Test the app works by repeating curl $(docker-machine ip load-balancer) a few times. You should see the counter running.

5. Scaling

Now you can easily scale the number of app containers

docker-compose scale app=4

This creates 3 more app containers.

By default, Swarm use spread scheduling strategy. So all app containers will be shared evenly by app-server-1 and app-server-2.
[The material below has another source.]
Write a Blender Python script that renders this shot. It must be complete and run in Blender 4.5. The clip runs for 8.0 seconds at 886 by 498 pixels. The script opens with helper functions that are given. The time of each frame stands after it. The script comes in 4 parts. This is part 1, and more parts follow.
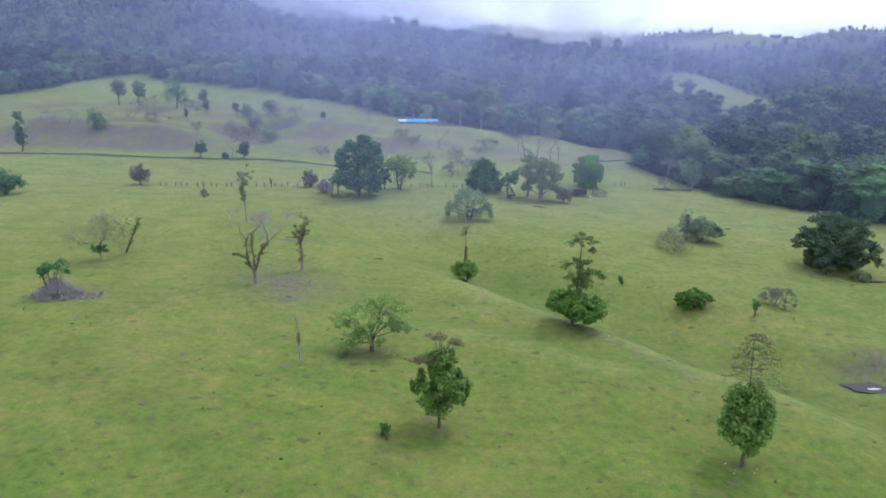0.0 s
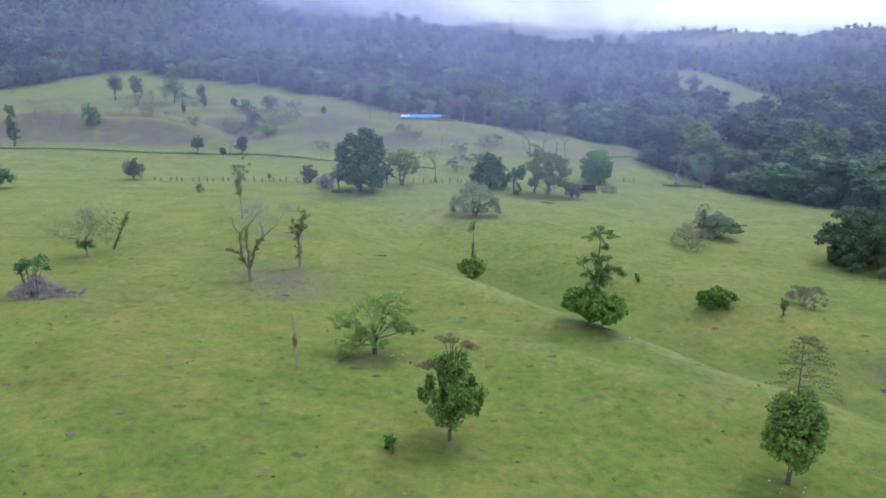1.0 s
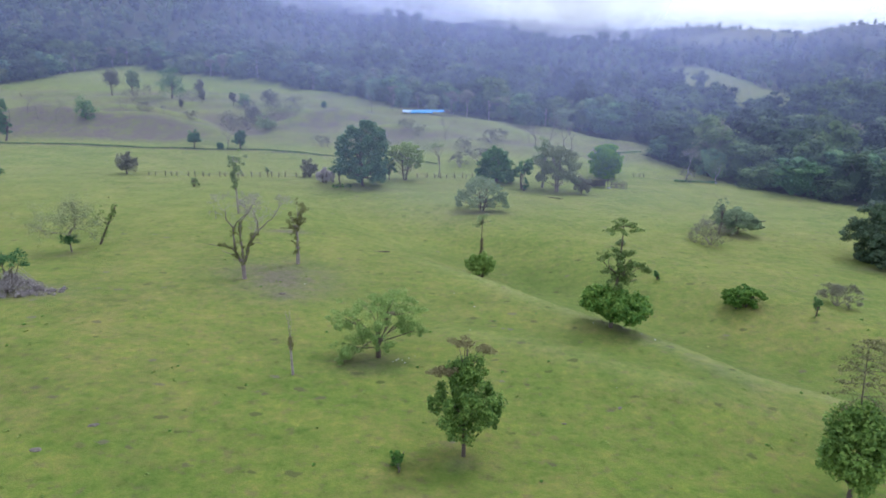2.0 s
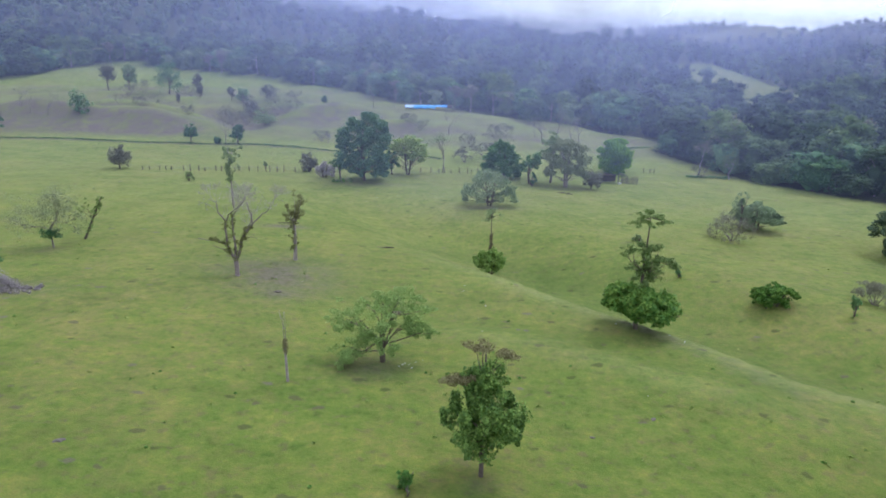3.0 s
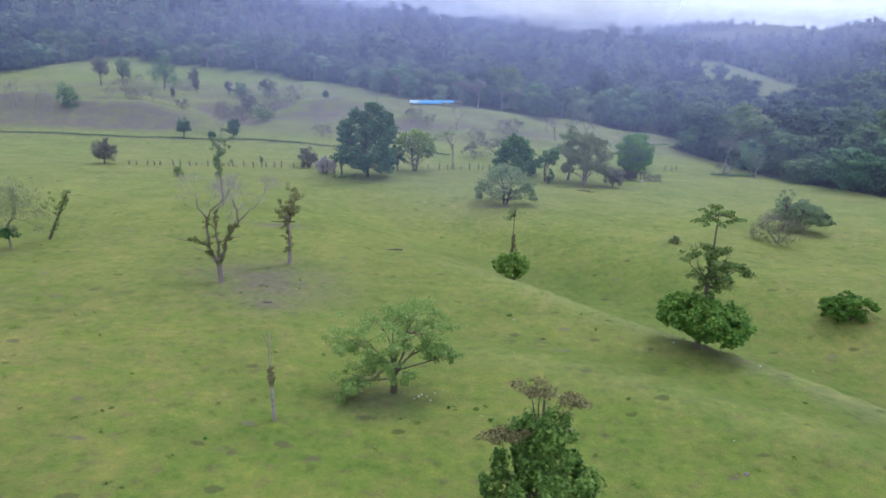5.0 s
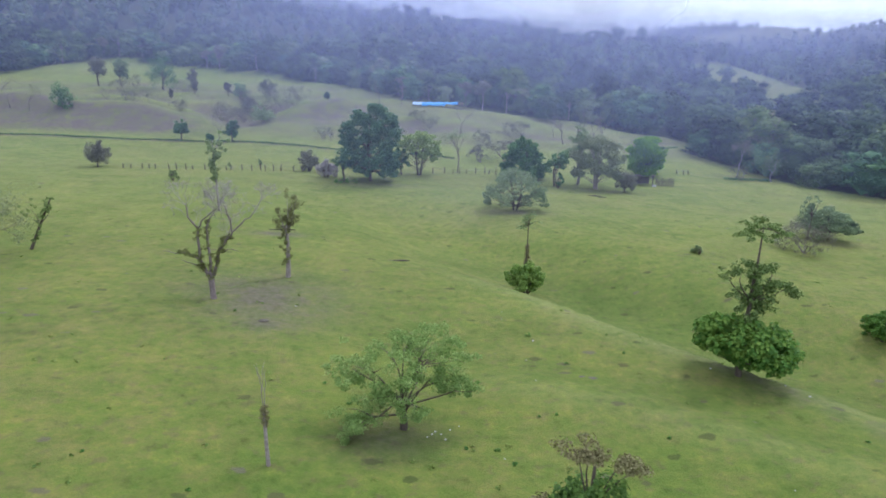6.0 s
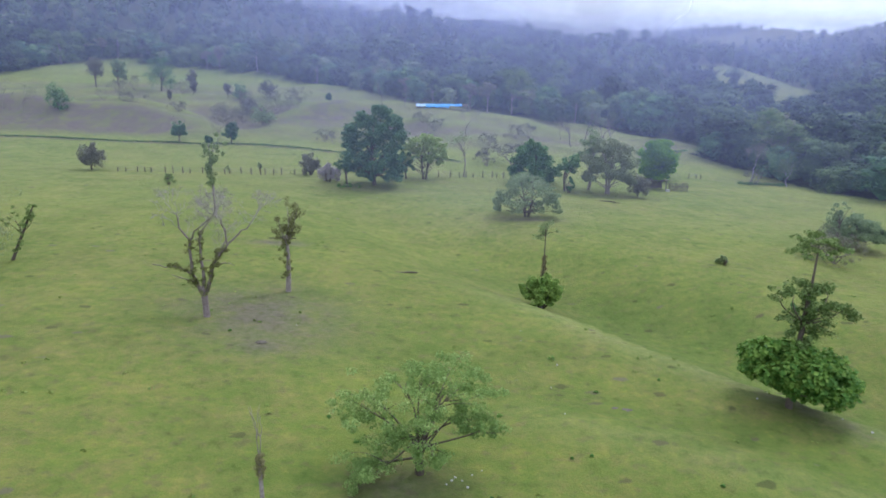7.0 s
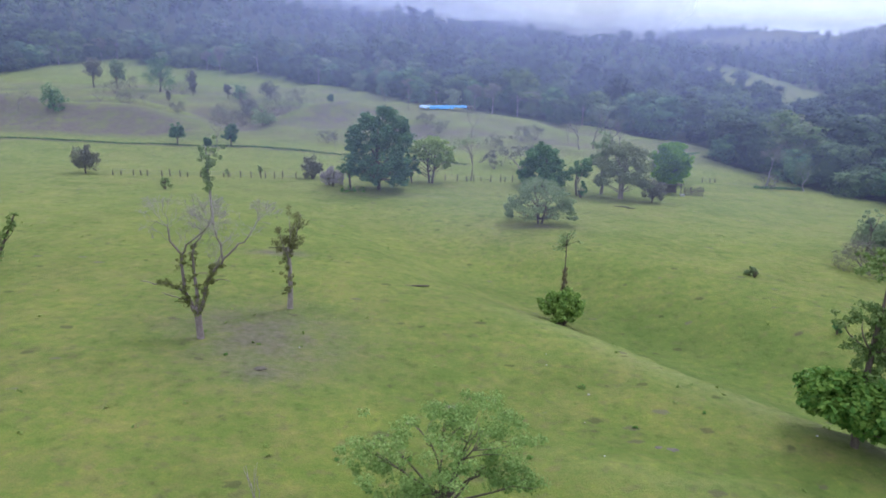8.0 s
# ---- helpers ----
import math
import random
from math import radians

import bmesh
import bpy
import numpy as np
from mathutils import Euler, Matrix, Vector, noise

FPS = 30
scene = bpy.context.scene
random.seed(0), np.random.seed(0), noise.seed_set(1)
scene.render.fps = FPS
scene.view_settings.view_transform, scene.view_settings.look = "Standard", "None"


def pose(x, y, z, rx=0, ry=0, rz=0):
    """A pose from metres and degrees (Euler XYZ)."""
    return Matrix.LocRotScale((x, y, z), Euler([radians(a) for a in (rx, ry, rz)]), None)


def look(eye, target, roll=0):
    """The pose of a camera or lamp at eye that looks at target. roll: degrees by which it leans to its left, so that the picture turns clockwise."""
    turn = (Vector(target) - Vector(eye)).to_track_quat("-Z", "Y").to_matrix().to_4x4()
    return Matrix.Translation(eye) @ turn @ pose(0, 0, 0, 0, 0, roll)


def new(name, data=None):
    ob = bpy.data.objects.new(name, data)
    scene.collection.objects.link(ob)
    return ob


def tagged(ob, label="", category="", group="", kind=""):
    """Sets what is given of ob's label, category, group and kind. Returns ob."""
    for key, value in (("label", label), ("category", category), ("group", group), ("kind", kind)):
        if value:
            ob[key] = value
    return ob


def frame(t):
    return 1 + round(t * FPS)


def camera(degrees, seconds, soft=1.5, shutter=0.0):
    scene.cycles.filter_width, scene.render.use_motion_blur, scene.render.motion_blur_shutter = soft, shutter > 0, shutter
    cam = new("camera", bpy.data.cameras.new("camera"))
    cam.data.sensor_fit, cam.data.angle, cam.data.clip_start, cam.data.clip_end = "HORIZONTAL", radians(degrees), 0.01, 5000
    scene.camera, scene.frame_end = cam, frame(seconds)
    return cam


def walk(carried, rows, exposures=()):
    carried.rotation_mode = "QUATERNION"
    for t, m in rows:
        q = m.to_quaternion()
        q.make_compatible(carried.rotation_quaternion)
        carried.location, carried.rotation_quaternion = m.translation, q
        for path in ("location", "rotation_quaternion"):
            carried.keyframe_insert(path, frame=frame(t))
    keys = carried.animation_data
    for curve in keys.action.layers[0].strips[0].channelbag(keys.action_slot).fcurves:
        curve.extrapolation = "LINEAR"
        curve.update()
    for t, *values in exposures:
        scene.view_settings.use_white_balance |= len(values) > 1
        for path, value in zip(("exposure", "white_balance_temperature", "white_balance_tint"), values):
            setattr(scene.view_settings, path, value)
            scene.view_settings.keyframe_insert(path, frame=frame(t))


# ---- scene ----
cam = camera(70.9, 8.0, 1.8)
METRES, EYE, TILT, LEAN, TURN = 46.0, 31.0, -13.0, 0.0, 0.0
ROWS = [
    (0.0, 0.0, 0.0, 0.0, -0.0, 0.0, -0.0),
    (0.5, -0.0096, 0.0655, -0.0066, 0.04, -0.02, -0.02),
    (1.0, -0.0196, 0.1292, -0.0135, 0.07, -0.02, -0.04),
    (1.5, -0.0301, 0.1942, -0.0199, 0.11, -0.04, -0.05),
    (3.0, -0.0612, 0.3897, -0.0397, 0.23, -0.09, -0.1),
    (3.5, -0.0716, 0.4535, -0.0469, 0.27, -0.09, -0.11),
    (4.0, -0.0817, 0.5174, -0.0513, 0.32, -0.08, -0.14),
    (4.5, -0.0922, 0.5786, -0.047, 0.34, -0.03, -0.19),
    (6.0, -0.1271, 0.7521, -0.0133, 0.42, 0.24, -0.36),
    (6.5, -0.1405, 0.8071, -0.0018, 0.45, 0.33, -0.41),
    (7.0, -0.1548, 0.8613, 0.0101, 0.47, 0.42, -0.47),
    (7.5, -0.1699, 0.9154, 0.0222, 0.49, 0.49, -0.5),
    (8.0, -0.1856, 0.9705, 0.0346, 0.52, 0.56, -0.54),
]
walk(cam, [(t, pose(0, 0, EYE, TILT, LEAN, TURN) @ pose(METRES * x, METRES * y, METRES * z, 90 + pitch, roll, yaw)) for t, x, y, z, yaw, pitch, roll in ROWS],
     [(0.0, 0.0, 5590, 13), (1.5, -0.02, 5650, 12.5), (3.5, -0.02, 5680, 12), (8.0, -0.03, 5700, 12)])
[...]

Test load balancing works by repeating curl $(docker-machine ip load-balancer) a few times. You should see the hostname cycles the 4 containers and the counter is running.

Scaling down is easy too

docker-compose scale app=2

Summary

With Docker Swarm, Machine, Compose and Consul, it's not hard to scale and schedule Docker containers to a cluster of nodes. Although I demoed with virtualbox, you could do the same with Digital Ocean, AWS or any supported cloud provider to deploy Swarm clusters for production.

Since Swarm is native for Docker and it follows "batteries included but swappable" principle, I feel it's much more natural and easier to use than Kubernetes. I will try to do a post about Swarm vs Kubernetes in the near future.